Pension changes approved today by the full Common Council will save the city approximately $93 million over the next 20 years, Alderman Michael J. Murphy said.
The changes were recommended for approval by the Finance and Personnel Committee, and WILL NOT affect current city employees who are already vested in the pension system, said Alderman Murphy, chair of the Finance and Personnel Committee.
“The pension changes approved by the Council this week are welcome news to the taxpayers of the City of Milwaukee because of the estimated savings (of more than $90 million), and will help ensure that the pension system stays the top-rated public fund in America (as rated by the Pew Charitable Trust),” Alderman Murphy said.
The changes approved by the Council this week are largely based on the recommendations made in December 2012 by the Pension Study Task Force. Starting on January 1, 2014, the minimum service retirement age for new hires will be pushed back to 65 from its current age of 60. Those who have completed 30 years of service will now be allowed to retire starting at the age of 60, instead of the current 55. The service retirement allowance is scaled back to 1.6 percent of the member’s final average salary times the total years of creditable service, instead of 2 percent. And eligibility for a pension escalator of 2 percent per year would now begin after the fifth year of service retirement.

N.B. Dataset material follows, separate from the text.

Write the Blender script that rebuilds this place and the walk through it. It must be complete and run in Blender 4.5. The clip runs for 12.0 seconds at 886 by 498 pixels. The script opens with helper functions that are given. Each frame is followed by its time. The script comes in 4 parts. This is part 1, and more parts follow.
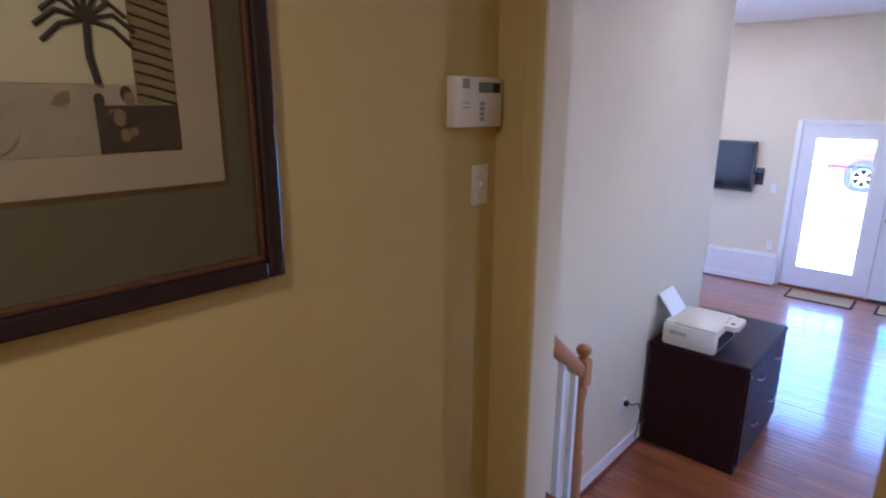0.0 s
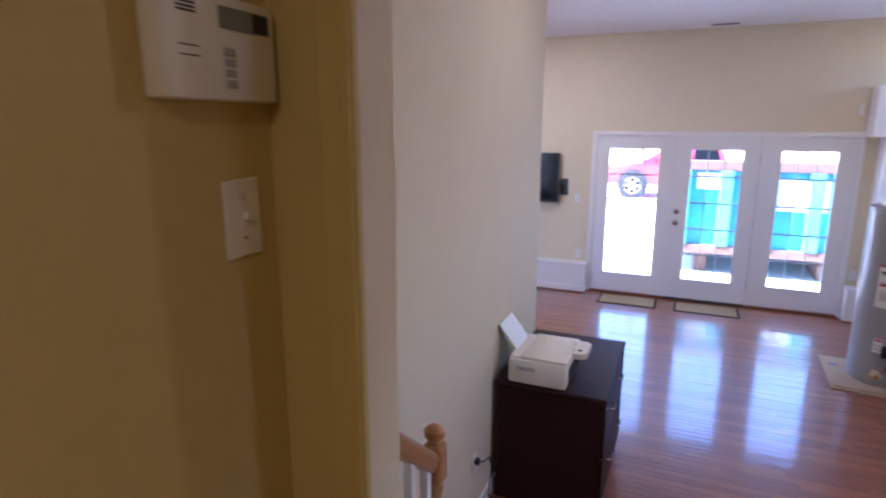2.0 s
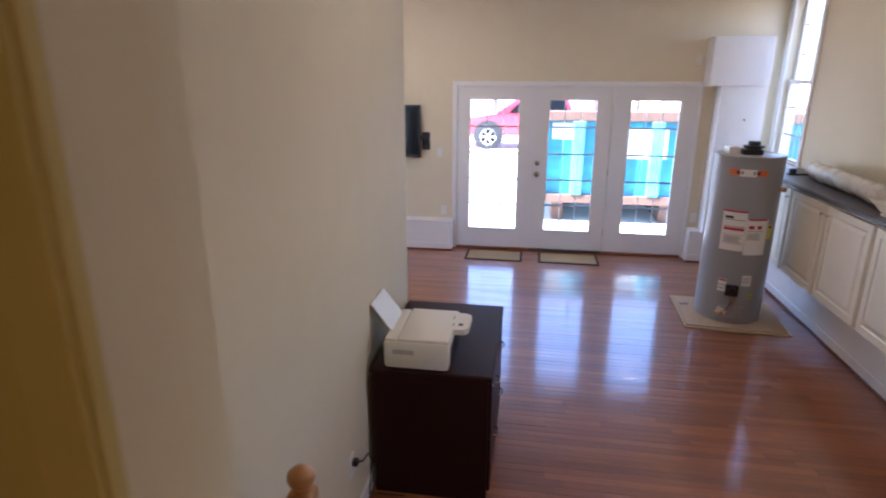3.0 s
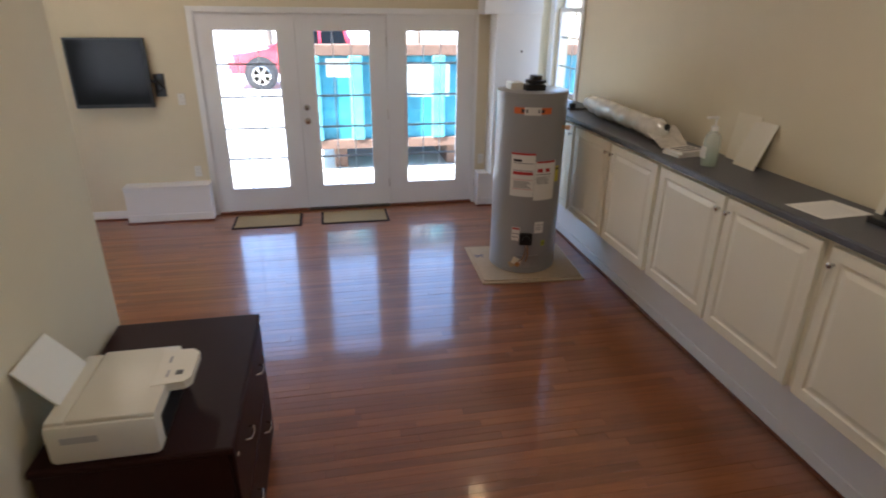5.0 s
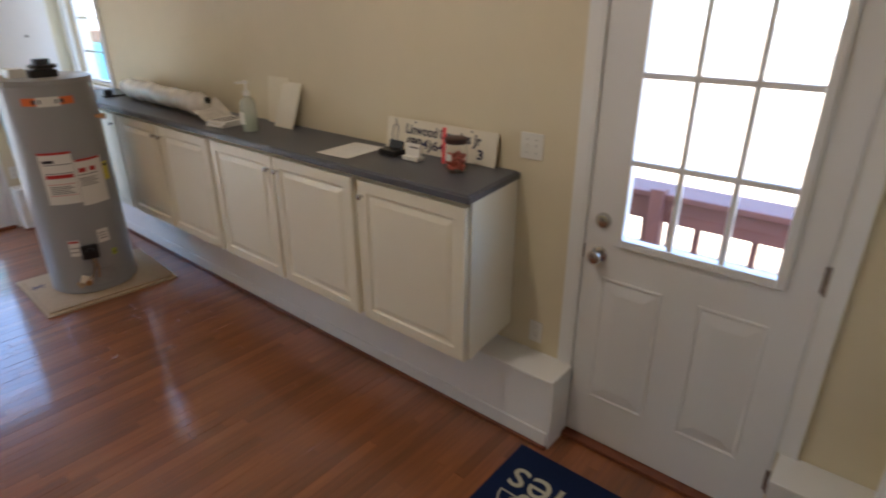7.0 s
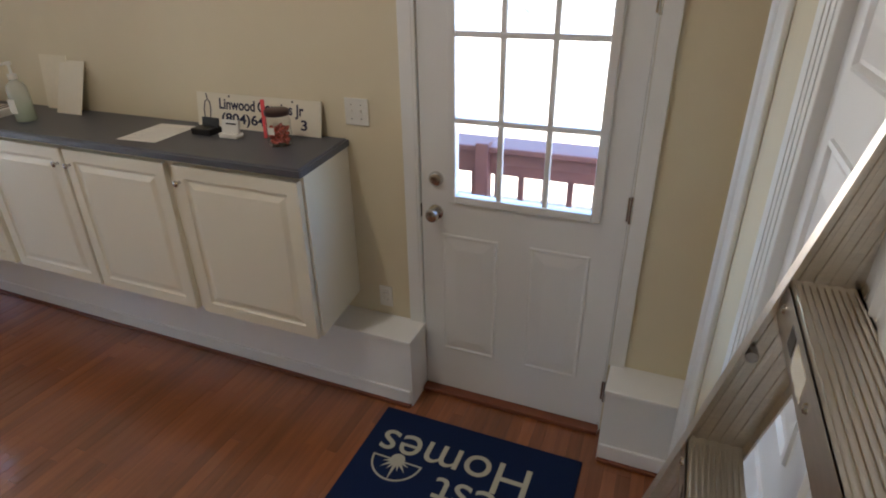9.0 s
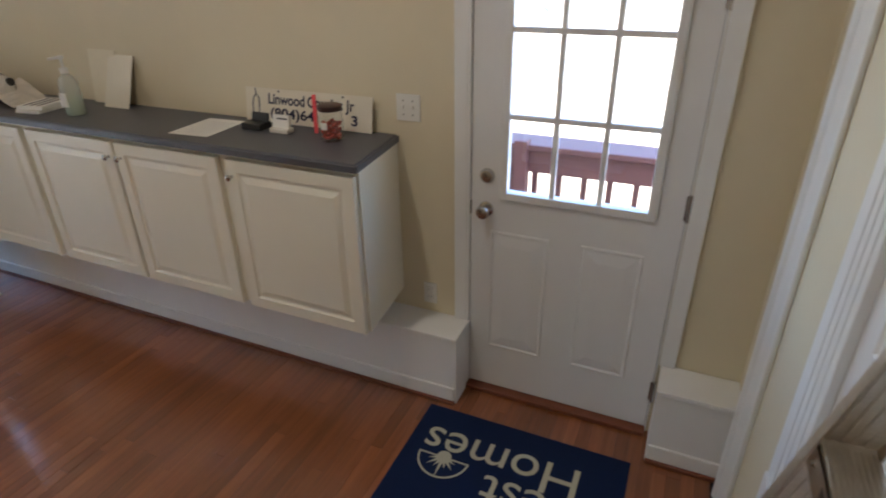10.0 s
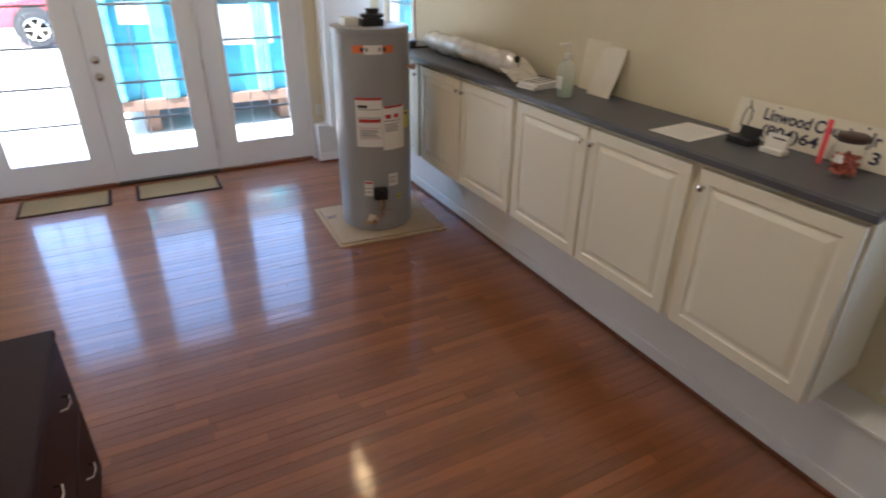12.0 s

In return for the changes, new hires would only contribute 4 percent of their compensation to the pension fund, rather than the current 5.5 percent.
In other matters:
The Council approved establishing a 13-member Black Male Achievement Advisory Council that would make recommendations to the Common Council on the important issue of promoting educational achievement and job readiness among black males. Members of the Advisory Council would be subject to Common Council confirmation, and the body would also oversee the City Leadership Grant to Promote Black Male Achievement from the National League of Cities.